The GenAI Divide: Why Most Enterprises Are Failing While Startups Soar

The hype around generative AI in business has been relentless. From boardrooms to back offices, companies have been scrambling to harness the power of large language models to transform their operations. Yet, as 2025 unfolds, a sobering pattern is emerging: most enterprise AI efforts are falling flat.

A recent report from MIT’s NANDA initiative captures this gap, describing a “GenAI Divide” between the few organisations generating outsized returns and the many more struggling to move beyond pilots. But this isn’t just an MIT finding. It echoes a familiar story from the history of digital transformation.

A Familiar Pattern: Cloud, Mobile, and Now AI

When cloud computing first emerged, early adopters raced ahead while many incumbents hesitated, investing heavily in private builds that were costly and brittle. Similarly, the mobile revolution rewarded nimble startups while established firms were hamstrung by legacy systems. Generative AI is playing out in much the same way.

Startups can pick one narrow pain point, move fast, and scale. Enterprises, meanwhile, often attempt to shoehorn generic tools into complex workflows, or worse, build their own in-house systems. The result? Slow progress, high costs, and a lack of measurable impact.

The Real Barrier Isn’t the Model

Executives frequently cite regulation or model quality as the main barriers. But in truth, today’s models are powerful enough for a wide range of applications. The real challenge lies in organisational learning: how well tools adapt to workflows, and how well teams adapt to tools.

Generic AI assistants may delight individuals, but without contextual learning, they rarely create enterprise-level value. This is why automation in finance, HR, or supply chain—where outcomes are clearly measurable—often yields stronger returns than high-profile sales or marketing pilots.

Misplaced Bets on Building vs. Buying

History again offers a cautionary tale. Few companies today would dream of building their own ERP or CRM system from scratch. Yet many are attempting exactly that with generative AI—developing proprietary models and platforms in-house.

MIT’s data suggests that “buy and partner” strategies deliver success twice as often as “build it yourself” approaches. The lesson is simple: competitive advantage rarely comes from the tool itself, but from how intelligently it’s applied and integrated.
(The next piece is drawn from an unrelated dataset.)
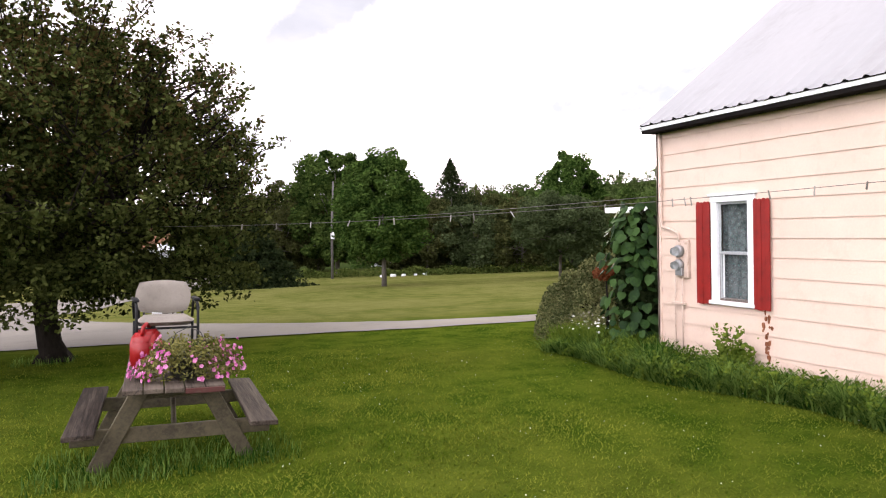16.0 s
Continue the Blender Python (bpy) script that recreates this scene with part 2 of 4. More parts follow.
M_ROOF = stuff_of("grey_metal_roof", (0.30, 0.30, 0.31), (0.36, 0.355, 0.36), 0.42, 0.5, 9, 0.05, metal=0.35, c3=(0.26, 0.25, 0.25), stain=0.4, stretch=(1, 1, 0.5))
M_SHINGLE = stuff_of("dark_asphalt_shingle", (0.008, 0.008, 0.008), (0.02, 0.018, 0.017), 0.9, 4, 70, 0.5, per_piece=0.5)
# near-black: the shade of eaves and porch underside is in the colour
M_SOFFIT = stuff_of("shade_dark_board", (0.006, 0.005, 0.005), (0.014, 0.012, 0.011), 0.95, spec=0.05)
M_BRICK = stuff_of("dark_chimney_brick", (0.016, 0.01, 0.008), (0.042, 0.023, 0.018), 0.9, 6, 60, 0.4, per_piece=0.8)
M_MORTAR = stuff_of("mortar", (0.19, 0.17, 0.15), (0.27, 0.245, 0.22), 0.95, 6, 60, 0.4)
M_FLASH = stuff_of("lead_flashing", (0.42, 0.42, 0.43), (0.55, 0.55, 0.55), 0.5, 5, 30, 0.2, metal=0.5)
M_GLASS = glass_of("window_glass")
# near-black for unlit rooms: their shade is in the colour
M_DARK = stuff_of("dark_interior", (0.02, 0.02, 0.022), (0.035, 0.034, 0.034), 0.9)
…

Workforce Shifts: Not Layoffs, But Non-Replacements

One of the quieter trends unfolding is workforce change. Despite fears of mass layoffs, what we’re seeing is attrition by design. Customer support, admin, and outsourced functions are shrinking—not through cuts, but by companies choosing not to refill positions once people leave. This mirrors the early days of automation in manufacturing: jobs didn’t disappear overnight, they faded gradually as technology proved cheaper and more reliable.

The Rise of Agentic AI

Looking forward, the next horizon is “agentic AI”—systems that don’t just respond, but act. Think of an AI that not only drafts an email but schedules the meeting, books the room, and prepares the agenda. These tools are already being piloted in advanced organisations and could mark the same kind of leap we saw when the internet moved from static pages to dynamic applications.

Bridging the Divide

For business leaders, the takeaway is clear: the GenAI Divide isn’t about technology, it’s about execution. The winners will be those who:

  • Target specific pain points rather than generic use cases.
  • Invest in partnerships with specialist vendors instead of chasing homegrown builds.
  • Empower managers at the edge, not just centralised AI teams, to drive adoption.
  • Focus on measurable value in operations and back-office functions, not just headline-grabbing pilots.

Generative AI is not a magic bullet. It is a powerful tool, but only when deployed with clarity, discipline, and realism. Just as cloud and mobile transformed business for those who embraced them strategically, AI will reward the organisations that cross the divide—not the ones who simply join the rush.